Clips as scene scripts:
---

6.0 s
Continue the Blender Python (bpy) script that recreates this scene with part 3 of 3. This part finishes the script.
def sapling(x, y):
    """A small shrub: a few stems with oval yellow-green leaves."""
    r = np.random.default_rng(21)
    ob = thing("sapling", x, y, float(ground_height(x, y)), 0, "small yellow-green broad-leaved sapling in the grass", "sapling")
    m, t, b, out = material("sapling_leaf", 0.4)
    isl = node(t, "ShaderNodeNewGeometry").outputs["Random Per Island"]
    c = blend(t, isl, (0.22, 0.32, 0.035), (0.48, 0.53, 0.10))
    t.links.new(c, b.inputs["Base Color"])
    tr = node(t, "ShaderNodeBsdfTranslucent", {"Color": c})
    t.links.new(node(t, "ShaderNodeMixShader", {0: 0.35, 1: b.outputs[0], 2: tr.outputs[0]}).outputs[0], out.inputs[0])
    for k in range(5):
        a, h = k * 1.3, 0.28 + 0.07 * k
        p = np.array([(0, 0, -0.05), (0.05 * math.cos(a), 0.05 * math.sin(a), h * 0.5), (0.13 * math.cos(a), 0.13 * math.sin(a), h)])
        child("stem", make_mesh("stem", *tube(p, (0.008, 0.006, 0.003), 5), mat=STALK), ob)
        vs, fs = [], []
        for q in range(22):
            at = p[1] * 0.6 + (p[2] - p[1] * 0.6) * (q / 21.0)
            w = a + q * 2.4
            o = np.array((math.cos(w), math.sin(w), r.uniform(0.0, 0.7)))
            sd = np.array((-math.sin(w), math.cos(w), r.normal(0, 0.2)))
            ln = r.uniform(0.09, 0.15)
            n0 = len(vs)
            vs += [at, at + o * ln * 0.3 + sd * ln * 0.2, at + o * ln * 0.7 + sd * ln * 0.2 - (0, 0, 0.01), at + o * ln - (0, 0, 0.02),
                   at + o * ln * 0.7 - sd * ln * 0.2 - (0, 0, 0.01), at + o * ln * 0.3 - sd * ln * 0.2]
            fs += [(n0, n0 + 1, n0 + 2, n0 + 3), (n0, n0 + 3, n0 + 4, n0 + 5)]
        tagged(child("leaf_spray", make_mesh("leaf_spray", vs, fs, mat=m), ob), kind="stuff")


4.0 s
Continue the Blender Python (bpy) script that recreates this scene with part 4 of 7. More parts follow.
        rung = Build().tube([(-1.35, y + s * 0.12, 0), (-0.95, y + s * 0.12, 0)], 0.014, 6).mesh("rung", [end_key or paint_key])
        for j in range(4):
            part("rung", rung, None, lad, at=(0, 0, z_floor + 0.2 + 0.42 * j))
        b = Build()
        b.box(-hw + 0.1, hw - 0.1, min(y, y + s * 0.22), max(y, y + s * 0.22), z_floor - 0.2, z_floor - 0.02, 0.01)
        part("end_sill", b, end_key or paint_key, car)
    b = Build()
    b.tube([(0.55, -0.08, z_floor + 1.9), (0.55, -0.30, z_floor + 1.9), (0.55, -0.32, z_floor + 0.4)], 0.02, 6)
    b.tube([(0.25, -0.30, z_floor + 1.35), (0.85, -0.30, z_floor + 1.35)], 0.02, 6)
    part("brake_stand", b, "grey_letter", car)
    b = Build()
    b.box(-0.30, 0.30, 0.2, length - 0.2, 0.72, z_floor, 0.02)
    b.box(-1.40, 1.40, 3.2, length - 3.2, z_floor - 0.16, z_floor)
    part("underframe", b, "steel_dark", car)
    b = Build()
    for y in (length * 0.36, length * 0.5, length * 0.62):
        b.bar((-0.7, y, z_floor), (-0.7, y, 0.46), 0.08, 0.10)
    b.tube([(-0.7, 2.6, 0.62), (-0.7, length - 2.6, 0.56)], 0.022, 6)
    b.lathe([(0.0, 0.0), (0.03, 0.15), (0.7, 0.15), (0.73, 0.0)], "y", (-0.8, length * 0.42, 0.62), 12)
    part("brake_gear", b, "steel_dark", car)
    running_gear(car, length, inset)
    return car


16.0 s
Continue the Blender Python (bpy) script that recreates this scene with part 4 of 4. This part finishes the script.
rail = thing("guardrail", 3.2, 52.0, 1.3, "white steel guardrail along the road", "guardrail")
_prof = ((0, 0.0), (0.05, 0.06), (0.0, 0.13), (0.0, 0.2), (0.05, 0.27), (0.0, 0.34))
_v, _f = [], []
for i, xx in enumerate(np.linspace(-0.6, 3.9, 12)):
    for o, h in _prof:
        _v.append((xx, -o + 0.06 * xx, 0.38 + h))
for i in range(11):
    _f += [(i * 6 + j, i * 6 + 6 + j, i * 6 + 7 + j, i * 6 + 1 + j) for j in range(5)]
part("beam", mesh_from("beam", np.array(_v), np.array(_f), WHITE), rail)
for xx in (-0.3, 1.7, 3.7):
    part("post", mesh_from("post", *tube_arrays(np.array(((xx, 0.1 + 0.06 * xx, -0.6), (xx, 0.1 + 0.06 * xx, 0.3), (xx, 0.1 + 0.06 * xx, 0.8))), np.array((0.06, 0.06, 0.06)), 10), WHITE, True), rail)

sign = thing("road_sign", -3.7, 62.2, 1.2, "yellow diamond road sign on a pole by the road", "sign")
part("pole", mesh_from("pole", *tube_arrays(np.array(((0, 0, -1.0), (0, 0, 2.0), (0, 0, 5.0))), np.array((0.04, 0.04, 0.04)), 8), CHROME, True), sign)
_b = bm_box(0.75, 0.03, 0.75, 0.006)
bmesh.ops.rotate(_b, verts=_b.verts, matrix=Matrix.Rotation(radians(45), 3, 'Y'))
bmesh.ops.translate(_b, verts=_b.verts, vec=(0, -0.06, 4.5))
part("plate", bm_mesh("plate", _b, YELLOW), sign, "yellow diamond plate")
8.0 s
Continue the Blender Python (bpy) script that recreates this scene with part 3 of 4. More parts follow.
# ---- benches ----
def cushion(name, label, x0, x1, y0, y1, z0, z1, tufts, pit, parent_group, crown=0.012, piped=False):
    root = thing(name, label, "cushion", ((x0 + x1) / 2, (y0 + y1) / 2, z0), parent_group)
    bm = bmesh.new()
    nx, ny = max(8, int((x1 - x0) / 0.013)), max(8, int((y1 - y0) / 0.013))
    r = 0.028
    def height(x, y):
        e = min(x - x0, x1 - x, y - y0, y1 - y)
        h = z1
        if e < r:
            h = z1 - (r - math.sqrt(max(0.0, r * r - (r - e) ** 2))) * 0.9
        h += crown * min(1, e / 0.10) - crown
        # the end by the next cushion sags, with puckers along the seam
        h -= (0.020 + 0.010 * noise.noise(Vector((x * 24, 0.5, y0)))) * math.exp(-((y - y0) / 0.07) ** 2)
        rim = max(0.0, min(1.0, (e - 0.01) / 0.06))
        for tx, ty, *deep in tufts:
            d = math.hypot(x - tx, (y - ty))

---

Each line of the material above must be retyped precisely.

» The reply:
6.0 s
Continue the Blender Python (bpy) script that recreates this scene with part 3 of 3. This part finishes the script.
def sapling(x, y):
    """A small shrub: a few stems with oval yellow-green leaves."""
    r = np.random.default_rng(21)
    ob = thing("sapling", x, y, float(ground_height(x, y)), 0, "small yellow-green broad-leaved sapling in the grass", "sapling")
    m, t, b, out = material("sapling_leaf", 0.4)
    isl = node(t, "ShaderNodeNewGeometry").outputs["Random Per Island"]
    c = blend(t, isl, (0.22, 0.32, 0.035), (0.48, 0.53, 0.10))
    t.links.new(c, b.inputs["Base Color"])
    tr = node(t, "ShaderNodeBsdfTranslucent", {"Color": c})
    t.links.new(node(t, "ShaderNodeMixShader", {0: 0.35, 1: b.outputs[0], 2: tr.outputs[0]}).outputs[0], out.inputs[0])
    for k in range(5):
        a, h = k * 1.3, 0.28 + 0.07 * k
        p = np.array([(0, 0, -0.05), (0.05 * math.cos(a), 0.05 * math.sin(a), h * 0.5), (0.13 * math.cos(a), 0.13 * math.sin(a), h)])
        child("stem", make_mesh("stem", *tube(p, (0.008, 0.006, 0.003), 5), mat=STALK), ob)
        vs, fs = [], []
        for q in range(22):
            at = p[1] * 0.6 + (p[2] - p[1] * 0.6) * (q / 21.0)
            w = a + q * 2.4
            o = np.array((math.cos(w), math.sin(w), r.uniform(0.0, 0.7)))
            sd = np.array((-math.sin(w), math.cos(w), r.normal(0, 0.2)))
            ln = r.uniform(0.09, 0.15)
            n0 = len(vs)
            vs += [at, at + o * ln * 0.3 + sd * ln * 0.2, at + o * ln * 0.7 + sd * ln * 0.2 - (0, 0, 0.01), at + o * ln - (0, 0, 0.02),
                   at + o * ln * 0.7 - sd * ln * 0.2 - (0, 0, 0.01), at + o * ln * 0.3 - sd * ln * 0.2]
            fs += [(n0, n0 + 1, n0 + 2, n0 + 3), (n0, n0 + 3, n0 + 4, n0 + 5)]
        tagged(child("leaf_spray", make_mesh("leaf_spray", vs, fs, mat=m), ob), kind="stuff")


4.0 s
Continue the Blender Python (bpy) script that recreates this scene with part 4 of 7. More parts follow.
        rung = Build().tube([(-1.35, y + s * 0.12, 0), (-0.95, y + s * 0.12, 0)], 0.014, 6).mesh("rung", [end_key or paint_key])
        for j in range(4):
            part("rung", rung, None, lad, at=(0, 0, z_floor + 0.2 + 0.42 * j))
        b = Build()
        b.box(-hw + 0.1, hw - 0.1, min(y, y + s * 0.22), max(y, y + s * 0.22), z_floor - 0.2, z_floor - 0.02, 0.01)
        part("end_sill", b, end_key or paint_key, car)
    b = Build()
    b.tube([(0.55, -0.08, z_floor + 1.9), (0.55, -0.30, z_floor + 1.9), (0.55, -0.32, z_floor + 0.4)], 0.02, 6)
    b.tube([(0.25, -0.30, z_floor + 1.35), (0.85, -0.30, z_floor + 1.35)], 0.02, 6)
    part("brake_stand", b, "grey_letter", car)
    b = Build()
    b.box(-0.30, 0.30, 0.2, length - 0.2, 0.72, z_floor, 0.02)
    b.box(-1.40, 1.40, 3.2, length - 3.2, z_floor - 0.16, z_floor)
    part("underframe", b, "steel_dark", car)
    b = Build()
    for y in (length * 0.36, length * 0.5, length * 0.62):
        b.bar((-0.7, y, z_floor), (-0.7, y, 0.46), 0.08, 0.10)
    b.tube([(-0.7, 2.6, 0.62), (-0.7, length - 2.6, 0.56)], 0.022, 6)
    b.lathe([(0.0, 0.0), (0.03, 0.15), (0.7, 0.15), (0.73, 0.0)], "y", (-0.8, length * 0.42, 0.62), 12)
    part("brake_gear", b, "steel_dark", car)
    running_gear(car, length, inset)
    return car


16.0 s
Continue the Blender Python (bpy) script that recreates this scene with part 4 of 4. This part finishes the script.
rail = thing("guardrail", 3.2, 52.0, 1.3, "white steel guardrail along the road", "guardrail")
_prof = ((0, 0.0), (0.05, 0.06), (0.0, 0.13), (0.0, 0.2), (0.05, 0.27), (0.0, 0.34))
_v, _f = [], []
for i, xx in enumerate(np.linspace(-0.6, 3.9, 12)):
    for o, h in _prof:
        _v.append((xx, -o + 0.06 * xx, 0.38 + h))
for i in range(11):
    _f += [(i * 6 + j, i * 6 + 6 + j, i * 6 + 7 + j, i * 6 + 1 + j) for j in range(5)]
part("beam", mesh_from("beam", np.array(_v), np.array(_f), WHITE), rail)
for xx in (-0.3, 1.7, 3.7):
    part("post", mesh_from("post", *tube_arrays(np.array(((xx, 0.1 + 0.06 * xx, -0.6), (xx, 0.1 + 0.06 * xx, 0.3), (xx, 0.1 + 0.06 * xx, 0.8))), np.array((0.06, 0.06, 0.06)), 10), WHITE, True), rail)

sign = thing("road_sign", -3.7, 62.2, 1.2, "yellow diamond road sign on a pole by the road", "sign")
part("pole", mesh_from("pole", *tube_arrays(np.array(((0, 0, -1.0), (0, 0, 2.0), (0, 0, 5.0))), np.array((0.04, 0.04, 0.04)), 8), CHROME, True), sign)
_b = bm_box(0.75, 0.03, 0.75, 0.006)
bmesh.ops.rotate(_b, verts=_b.verts, matrix=Matrix.Rotation(radians(45), 3, 'Y'))
bmesh.ops.translate(_b, verts=_b.verts, vec=(0, -0.06, 4.5))
part("plate", bm_mesh("plate", _b, YELLOW), sign, "yellow diamond plate")
8.0 s
Continue the Blender Python (bpy) script that recreates this scene with part 3 of 4. More parts follow.
# ---- benches ----
def cushion(name, label, x0, x1, y0, y1, z0, z1, tufts, pit, parent_group, crown=0.012, piped=False):
    root = thing(name, label, "cushion", ((x0 + x1) / 2, (y0 + y1) / 2, z0), parent_group)
    bm = bmesh.new()
    nx, ny = max(8, int((x1 - x0) / 0.013)), max(8, int((y1 - y0) / 0.013))
    r = 0.028
    def height(x, y):
        e = min(x - x0, x1 - x, y - y0, y1 - y)
        h = z1
        if e < r:
            h = z1 - (r - math.sqrt(max(0.0, r * r - (r - e) ** 2))) * 0.9
        h += crown * min(1, e / 0.10) - crown
        # the end by the next cushion sags, with puckers along the seam
        h -= (0.020 + 0.010 * noise.noise(Vector((x * 24, 0.5, y0)))) * math.exp(-((y - y0) / 0.07) ** 2)
        rim = max(0.0, min(1.0, (e - 0.01) / 0.06))
        for tx, ty, *deep in tufts:
            d = math.hypot(x - tx, (y - ty))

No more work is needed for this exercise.